Magic coin

When I was twelve years old, I bought a treasure chest at a garage sale. It was actually an old jewelry box, but it looks exactly like a tiny treasure chest. To my twelve year old self it was quite possibly the coolest thing in the world and I used it to hold my coin collection. Fast forward twenty some years to the present day and I still have said treasure chest as well as three young sons. They also think that the treasure chest is the coolest thing in the world.

My oldest son was the first to see the treasure chest, which I keep hidden in the top part of my closet. He was nervous about his first day of kindergarten so I pulled him into my room, retrieved the treasure chest and let him pick a “magic” coin from within. I didn’t announce it to his brothers, it was a moment between just me and him. He pocketed the coin, stood up straight with his shoulders back and then went to school the next day a little more brave than the day before.

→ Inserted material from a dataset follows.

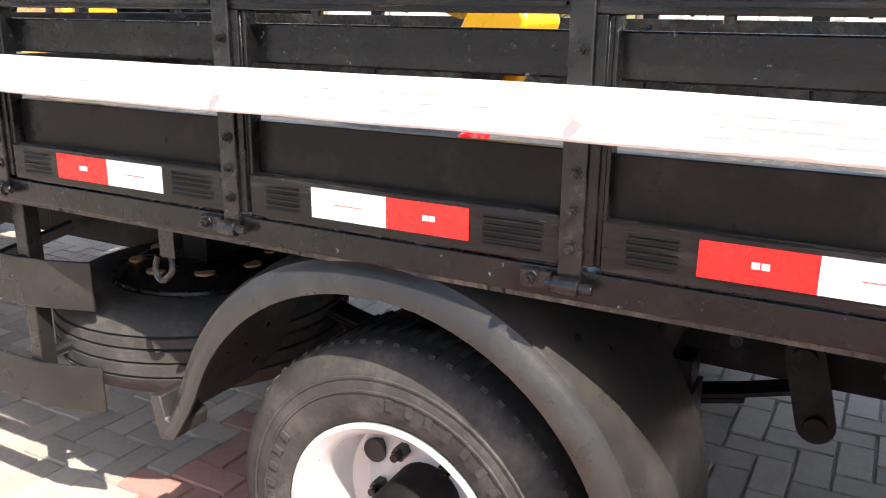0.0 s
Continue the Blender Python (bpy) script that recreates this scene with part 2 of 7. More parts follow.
def retro_film():
    """White retroreflective film with its grey diamond lattice."""
    m = bpy.data.materials.new("white_reflective_film")
    m.use_nodes = True
    t = m.node_tree
    b = t.nodes["Principled BSDF"]
    b.inputs["Roughness"].default_value = 0.25
    tc = t.nodes.new("ShaderNodeTexCoord")
    mp = t.nodes.new("ShaderNodeMapping")
    t.links.new(tc.outputs["UV"], mp.inputs["Vector"])
    fac = []
    for ang in (45, -45):
        w = t.nodes.new("ShaderNodeTexWave")
        w.wave_type, w.bands_direction, w.wave_profile = "BANDS", "X", "SIN"
        w.inputs["Scale"].default_value = 48.0
        r = t.nodes.new("ShaderNodeVectorRotate")
        r.rotation_type = "Z_AXIS"
        r.inputs["Angle"].default_value = radians(ang)
        t.links.new(mp.outputs[0], r.inputs["Vector"])
        t.links.new(r.outputs[0], w.inputs["Vector"])
        s = t.nodes.new("ShaderNodeMapRange")
        s.inputs["From Min"].default_value, s.inputs["From Max"].default_value = 0.72, 0.9
        t.links.new(w.outputs["Fac"], s.inputs["Value"])
        fac.append(s.outputs[0])
    x = t.nodes.new("ShaderNodeMath")
    x.operation = "MAXIMUM"
    t.links.new(fac[0], x.inputs[0])
    t.links.new(fac[1], x.inputs[1])
    mx = t.nodes.new("ShaderNodeMix")
    mx.data_type = "RGBA"
    mx.inputs["A"].default_value = (0.56, 0.58, 0.60, 1)
    mx.inputs["B"].default_value = (0.80, 0.81, 0.82, 1)
    t.links.new(x.outputs[0], mx.inputs["Factor"])
    t.links.new(mx.outputs["Result"], b.inputs["Base Color"])
    return m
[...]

My middle son received his “magic” coin after a particularly challenging day at daycare when he felt like none of the kids liked him. Same thing, I pulled him secretly into my room and let him pick a coin from the treasure chest.

Tonight, randomly my two older boys each found their magic coins and started playing with them in front of their younger brother. I really didn’t think much of it until it was their bed time and my youngest son asked me if he could have a big coin too. It was then that I realized that I had accidently established a rite of passage for my sons.

The magic coin.

So I took him into my room and pulled the treasure chest down from it’s usual spot in the top of my closet. “Pick a coin” I said, “and this coin will give you luck and protect you for the rest of your life.” He spent at least five minutes making his decision. When he did though, his conviction was solid.

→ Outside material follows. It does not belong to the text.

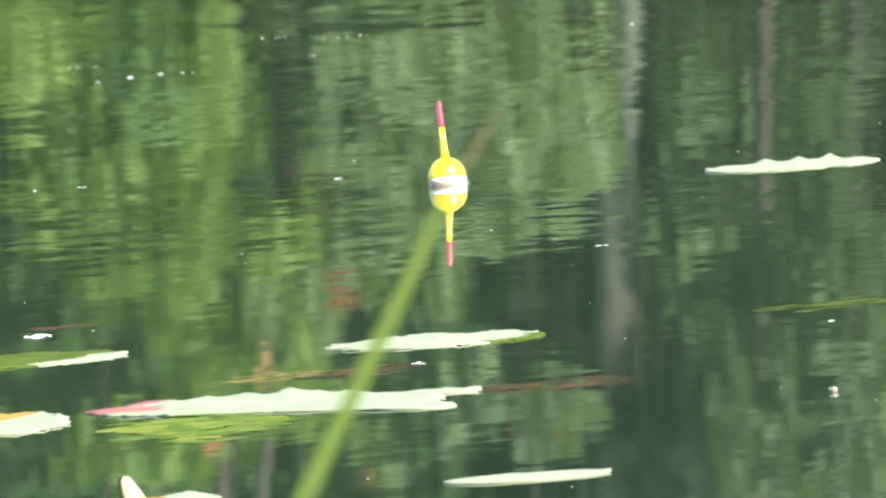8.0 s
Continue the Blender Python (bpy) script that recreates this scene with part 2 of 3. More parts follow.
def leaves_mesh(name, clumps, mat, rng, droop=0.5):
    """Many small folded leaves filling soft clumps (x, y, z, rx, ry, rz, count, length)."""
    verts, faces = [], []
    for (x, y, z, rx, ry, rz, count, size) in clumps:
        g = rng.normal(0, 1, (count, 3))
        g /= np.linalg.norm(g, axis=1)[:, None]
        g *= rng.uniform(0.15, 1.0, count)[:, None] ** 0.5
        pos = g * (rx, ry, rz) + (x, y, z)
        yaw = rng.uniform(0, 2 * math.pi, count)
        dip = rng.normal(-droop, 0.5, count)
        roll = rng.normal(0, 0.5, count)
        ln = size * rng.uniform(0.6, 1.25, count)
        ax = np.stack([np.cos(yaw) * np.cos(dip), np.sin(yaw) * np.cos(dip), np.sin(dip)], 1)
        sd = np.stack([-np.sin(yaw), np.cos(yaw), np.zeros(count)], 1)
        nm = np.cross(ax, sd)
        sd = sd * np.cos(roll)[:, None] + nm * np.sin(roll)[:, None]
        nm = np.cross(ax, sd)
        L, Wd = ln[:, None], (ln * 0.3)[:, None]
        base = len(verts)
        ring = np.stack([pos - ax * L * 0.5,
                         pos - ax * L * 0.12 + sd * Wd + nm * Wd * 0.35,
                         pos + ax * L * 0.5 - nm * L * 0.08,
                         pos - ax * L * 0.12 - sd * Wd + nm * Wd * 0.35], 1).reshape(-1, 3)
        verts.extend(map(tuple, ring))
        for i in range(count):
            b = base + 4 * i
            faces.append((b, b + 1, b + 2))
            faces.append((b, b + 2, b + 3))
    return mesh_of(name, verts, faces, [mat], smooth=False)


# ---- ground, water ----
def ground_height(x, y):
    """The pond's basin between its banks, and the wood's floor beyond."""
    def step(a, b, v):
        s = min(1, max(0, (v - a) / (b - a)))
        return s * s * (3 - 2 * s)
    r = math.hypot(x / 1.35, (y - 22.3) / 0.95)
    rise = step(19.5, 24.5, r)
    z = -0.9 + rise * 1.25
    z += 0.05 * noise.noise(Vector((x * 0.4, y * 0.4, 0))) * rise
    z += 3.0 * step(26, 80, r) + 0.25 * noise.noise(Vector((x * 0.06, y * 0.06, 3))) * step(24, 40, r)
    return z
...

He is now sleeping soundly with the magic coin clutched firmly in the palm of his hand.

We must do a lot for our children but I think perhaps there is no greater gift to bestow upon them than the belief in magic; the promise of something wonderful. That’s how I felt twenty some years ago when I first bought that old jewelry box and I’m happy that I’m able to pass the feeling down to my own sons. Magic is out there, we just have to believe.